**WHAT IS BEING ASKED**
Your task is to transcribe all of the data below exactly, omitting the images.

═════ GIVEN MATERIAL ═════

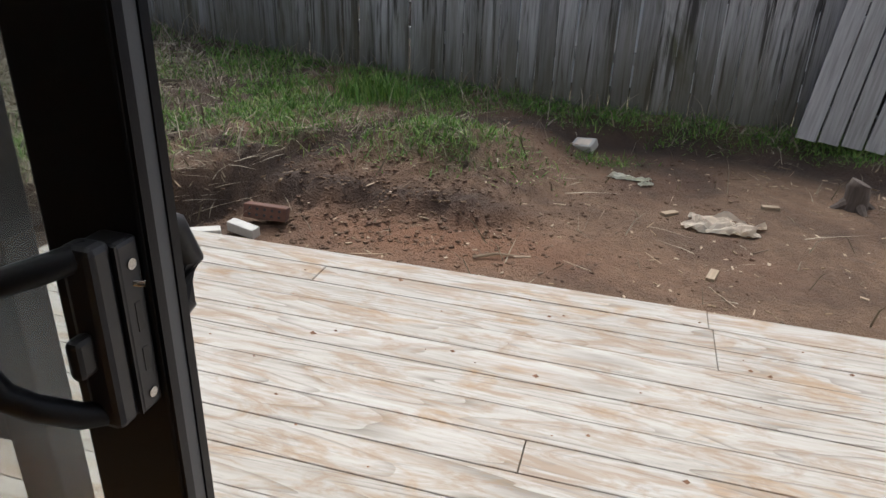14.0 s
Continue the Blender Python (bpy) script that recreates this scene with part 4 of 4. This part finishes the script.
def litter(name, n, box, size, material, label, seed, keep=None):
    """Small chips, twigs and clods lying on the soil."""
    r = random.Random(seed)
    v, f = [], []
    while len(v) < n * 8:
        x, y = r.uniform(box[0], box[1]), r.uniform(box[2], box[3])
        if keep and r.random() > keep(x, y):
            continue
        z = float(ground_z(x, y))
        l, w, h = size[0] * (0.3 + r.random()), size[1] * (0.4 + r.random()), size[2] * (0.4 + r.random())
        a = r.uniform(0, 6.3)
        c, s = math.cos(a), math.sin(a)
        k = len(v)
        for dz in (-0.3, 0.7):
            for dx, dy in ((-1, -1), (1, -1), (1, 1), (-1, 1)):
                px, py = dx * l * (0.7 + 0.3 * r.random()), dy * w * (0.7 + 0.3 * r.random())
                v.append((x + c * px - s * py, y + s * px + c * py, z + dz * h * (0.6 + 0.6 * r.random())))
        f += [(k, k + 3, k + 2, k + 1), (k + 4, k + 5, k + 6, k + 7), (k, k + 1, k + 5, k + 4), (k + 1, k + 2, k + 6, k + 5), (k + 2, k + 3, k + 7, k + 6), (k + 3, k, k + 4, k + 7)]
    return raw(name, v, f, material, label, "garden litter", kind="stuff")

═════

**THE COMPLETED TASK**
14.0 s
Continue the Blender Python (bpy) script that recreates this scene with part 4 of 4. This part finishes the script.
def litter(name, n, box, size, material, label, seed, keep=None):
    """Small chips, twigs and clods lying on the soil."""
    r = random.Random(seed)
    v, f = [], []
    while len(v) < n * 8:
        x, y = r.uniform(box[0], box[1]), r.uniform(box[2], box[3])
        if keep and r.random() > keep(x, y):
            continue
        z = float(ground_z(x, y))
        l, w, h = size[0] * (0.3 + r.random()), size[1] * (0.4 + r.random()), size[2] * (0.4 + r.random())
        a = r.uniform(0, 6.3)
        c, s = math.cos(a), math.sin(a)
        k = len(v)
        for dz in (-0.3, 0.7):
            for dx, dy in ((-1, -1), (1, -1), (1, 1), (-1, 1)):
                px, py = dx * l * (0.7 + 0.3 * r.random()), dy * w * (0.7 + 0.3 * r.random())
                v.append((x + c * px - s * py, y + s * px + c * py, z + dz * h * (0.6 + 0.6 * r.random())))
        f += [(k, k + 3, k + 2, k + 1), (k + 4, k + 5, k + 6, k + 7), (k, k + 1, k + 5, k + 4), (k + 1, k + 2, k + 6, k + 5), (k + 2, k + 3, k + 7, k + 6), (k + 3, k, k + 4, k + 7)]
    return raw(name, v, f, material, label, "garden litter", kind="stuff")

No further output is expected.